The task
Pictures stay out of the copy; set down each line of the listing below exactly.
──────────────────────────────
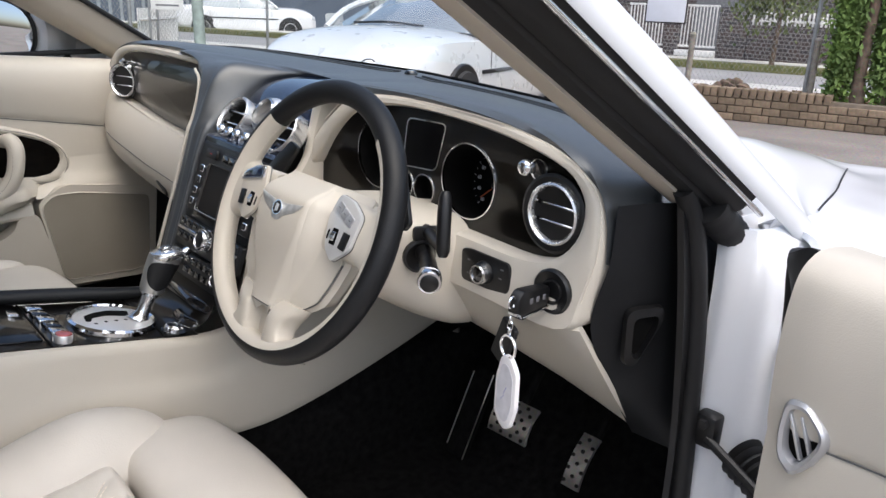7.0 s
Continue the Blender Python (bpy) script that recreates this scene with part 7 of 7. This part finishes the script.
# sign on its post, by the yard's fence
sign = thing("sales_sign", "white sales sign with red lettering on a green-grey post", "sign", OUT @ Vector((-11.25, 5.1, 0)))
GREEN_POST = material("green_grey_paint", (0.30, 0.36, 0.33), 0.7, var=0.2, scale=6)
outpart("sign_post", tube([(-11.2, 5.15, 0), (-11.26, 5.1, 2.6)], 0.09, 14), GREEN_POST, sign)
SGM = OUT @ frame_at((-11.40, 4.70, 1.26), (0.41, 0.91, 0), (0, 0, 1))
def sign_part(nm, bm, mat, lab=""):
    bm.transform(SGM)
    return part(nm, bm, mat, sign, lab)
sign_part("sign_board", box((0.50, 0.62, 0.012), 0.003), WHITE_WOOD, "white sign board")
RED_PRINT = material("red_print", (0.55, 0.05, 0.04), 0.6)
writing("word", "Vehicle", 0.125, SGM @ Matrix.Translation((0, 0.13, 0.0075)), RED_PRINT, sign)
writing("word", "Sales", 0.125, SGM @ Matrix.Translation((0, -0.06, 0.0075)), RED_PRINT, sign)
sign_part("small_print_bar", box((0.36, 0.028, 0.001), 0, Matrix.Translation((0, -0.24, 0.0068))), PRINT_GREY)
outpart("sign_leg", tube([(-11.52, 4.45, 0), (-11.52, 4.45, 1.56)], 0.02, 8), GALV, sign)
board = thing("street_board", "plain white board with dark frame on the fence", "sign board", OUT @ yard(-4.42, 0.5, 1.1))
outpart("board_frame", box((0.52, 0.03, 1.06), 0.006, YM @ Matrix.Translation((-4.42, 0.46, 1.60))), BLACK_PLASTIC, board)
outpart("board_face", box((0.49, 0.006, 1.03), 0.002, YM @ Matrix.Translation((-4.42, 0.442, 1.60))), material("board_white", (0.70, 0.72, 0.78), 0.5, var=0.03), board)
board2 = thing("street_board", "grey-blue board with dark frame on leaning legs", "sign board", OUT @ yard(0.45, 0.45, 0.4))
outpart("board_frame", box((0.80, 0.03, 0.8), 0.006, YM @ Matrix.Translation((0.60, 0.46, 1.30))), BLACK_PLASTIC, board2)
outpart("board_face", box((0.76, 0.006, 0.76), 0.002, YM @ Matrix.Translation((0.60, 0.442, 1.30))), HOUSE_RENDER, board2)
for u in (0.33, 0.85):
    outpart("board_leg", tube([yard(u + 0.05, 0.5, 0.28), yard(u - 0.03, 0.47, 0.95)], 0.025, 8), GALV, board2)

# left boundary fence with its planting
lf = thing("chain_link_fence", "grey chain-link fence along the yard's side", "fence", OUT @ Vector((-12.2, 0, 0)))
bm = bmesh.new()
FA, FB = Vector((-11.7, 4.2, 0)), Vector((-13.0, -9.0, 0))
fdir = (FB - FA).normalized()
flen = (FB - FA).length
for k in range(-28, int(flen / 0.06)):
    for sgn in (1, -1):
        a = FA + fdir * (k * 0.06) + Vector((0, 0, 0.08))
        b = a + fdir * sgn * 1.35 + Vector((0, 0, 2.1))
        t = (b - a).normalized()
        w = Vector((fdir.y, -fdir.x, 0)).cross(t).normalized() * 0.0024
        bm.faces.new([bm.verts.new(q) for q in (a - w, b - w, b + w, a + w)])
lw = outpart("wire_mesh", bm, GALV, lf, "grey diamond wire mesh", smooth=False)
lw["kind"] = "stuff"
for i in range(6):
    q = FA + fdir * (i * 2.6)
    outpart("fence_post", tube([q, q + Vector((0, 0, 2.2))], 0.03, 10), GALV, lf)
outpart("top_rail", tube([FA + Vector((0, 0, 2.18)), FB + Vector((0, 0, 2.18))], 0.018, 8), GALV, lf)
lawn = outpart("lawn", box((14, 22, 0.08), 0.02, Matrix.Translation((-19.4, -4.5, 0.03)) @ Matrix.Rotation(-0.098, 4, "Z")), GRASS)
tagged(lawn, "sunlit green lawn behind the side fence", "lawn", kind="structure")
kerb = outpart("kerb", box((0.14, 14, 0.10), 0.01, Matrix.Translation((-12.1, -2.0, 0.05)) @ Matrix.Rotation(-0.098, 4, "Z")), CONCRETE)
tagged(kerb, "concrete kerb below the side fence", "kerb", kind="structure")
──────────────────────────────
Answer in full
7.0 s
Continue the Blender Python (bpy) script that recreates this scene with part 7 of 7. This part finishes the script.
# sign on its post, by the yard's fence
sign = thing("sales_sign", "white sales sign with red lettering on a green-grey post", "sign", OUT @ Vector((-11.25, 5.1, 0)))
GREEN_POST = material("green_grey_paint", (0.30, 0.36, 0.33), 0.7, var=0.2, scale=6)
outpart("sign_post", tube([(-11.2, 5.15, 0), (-11.26, 5.1, 2.6)], 0.09, 14), GREEN_POST, sign)
SGM = OUT @ frame_at((-11.40, 4.70, 1.26), (0.41, 0.91, 0), (0, 0, 1))
def sign_part(nm, bm, mat, lab=""):
    bm.transform(SGM)
    return part(nm, bm, mat, sign, lab)
sign_part("sign_board", box((0.50, 0.62, 0.012), 0.003), WHITE_WOOD, "white sign board")
RED_PRINT = material("red_print", (0.55, 0.05, 0.04), 0.6)
writing("word", "Vehicle", 0.125, SGM @ Matrix.Translation((0, 0.13, 0.0075)), RED_PRINT, sign)
writing("word", "Sales", 0.125, SGM @ Matrix.Translation((0, -0.06, 0.0075)), RED_PRINT, sign)
sign_part("small_print_bar", box((0.36, 0.028, 0.001), 0, Matrix.Translation((0, -0.24, 0.0068))), PRINT_GREY)
outpart("sign_leg", tube([(-11.52, 4.45, 0), (-11.52, 4.45, 1.56)], 0.02, 8), GALV, sign)
board = thing("street_board", "plain white board with dark frame on the fence", "sign board", OUT @ yard(-4.42, 0.5, 1.1))
outpart("board_frame", box((0.52, 0.03, 1.06), 0.006, YM @ Matrix.Translation((-4.42, 0.46, 1.60))), BLACK_PLASTIC, board)
outpart("board_face", box((0.49, 0.006, 1.03), 0.002, YM @ Matrix.Translation((-4.42, 0.442, 1.60))), material("board_white", (0.70, 0.72, 0.78), 0.5, var=0.03), board)
board2 = thing("street_board", "grey-blue board with dark frame on leaning legs", "sign board", OUT @ yard(0.45, 0.45, 0.4))
outpart("board_frame", box((0.80, 0.03, 0.8), 0.006, YM @ Matrix.Translation((0.60, 0.46, 1.30))), BLACK_PLASTIC, board2)
outpart("board_face", box((0.76, 0.006, 0.76), 0.002, YM @ Matrix.Translation((0.60, 0.442, 1.30))), HOUSE_RENDER, board2)
for u in (0.33, 0.85):
    outpart("board_leg", tube([yard(u + 0.05, 0.5, 0.28), yard(u - 0.03, 0.47, 0.95)], 0.025, 8), GALV, board2)

# left boundary fence with its planting
lf = thing("chain_link_fence", "grey chain-link fence along the yard's side", "fence", OUT @ Vector((-12.2, 0, 0)))
bm = bmesh.new()
FA, FB = Vector((-11.7, 4.2, 0)), Vector((-13.0, -9.0, 0))
fdir = (FB - FA).normalized()
flen = (FB - FA).length
for k in range(-28, int(flen / 0.06)):
    for sgn in (1, -1):
        a = FA + fdir * (k * 0.06) + Vector((0, 0, 0.08))
        b = a + fdir * sgn * 1.35 + Vector((0, 0, 2.1))
        t = (b - a).normalized()
        w = Vector((fdir.y, -fdir.x, 0)).cross(t).normalized() * 0.0024
        bm.faces.new([bm.verts.new(q) for q in (a - w, b - w, b + w, a + w)])
lw = outpart("wire_mesh", bm, GALV, lf, "grey diamond wire mesh", smooth=False)
lw["kind"] = "stuff"
for i in range(6):
    q = FA + fdir * (i * 2.6)
    outpart("fence_post", tube([q, q + Vector((0, 0, 2.2))], 0.03, 10), GALV, lf)
outpart("top_rail", tube([FA + Vector((0, 0, 2.18)), FB + Vector((0, 0, 2.18))], 0.018, 8), GALV, lf)
lawn = outpart("lawn", box((14, 22, 0.08), 0.02, Matrix.Translation((-19.4, -4.5, 0.03)) @ Matrix.Rotation(-0.098, 4, "Z")), GRASS)
tagged(lawn, "sunlit green lawn behind the side fence", "lawn", kind="structure")
kerb = outpart("kerb", box((0.14, 14, 0.10), 0.01, Matrix.Translation((-12.1, -2.0, 0.05)) @ Matrix.Rotation(-0.098, 4, "Z")), CONCRETE)
tagged(kerb, "concrete kerb below the side fence", "kerb", kind="structure")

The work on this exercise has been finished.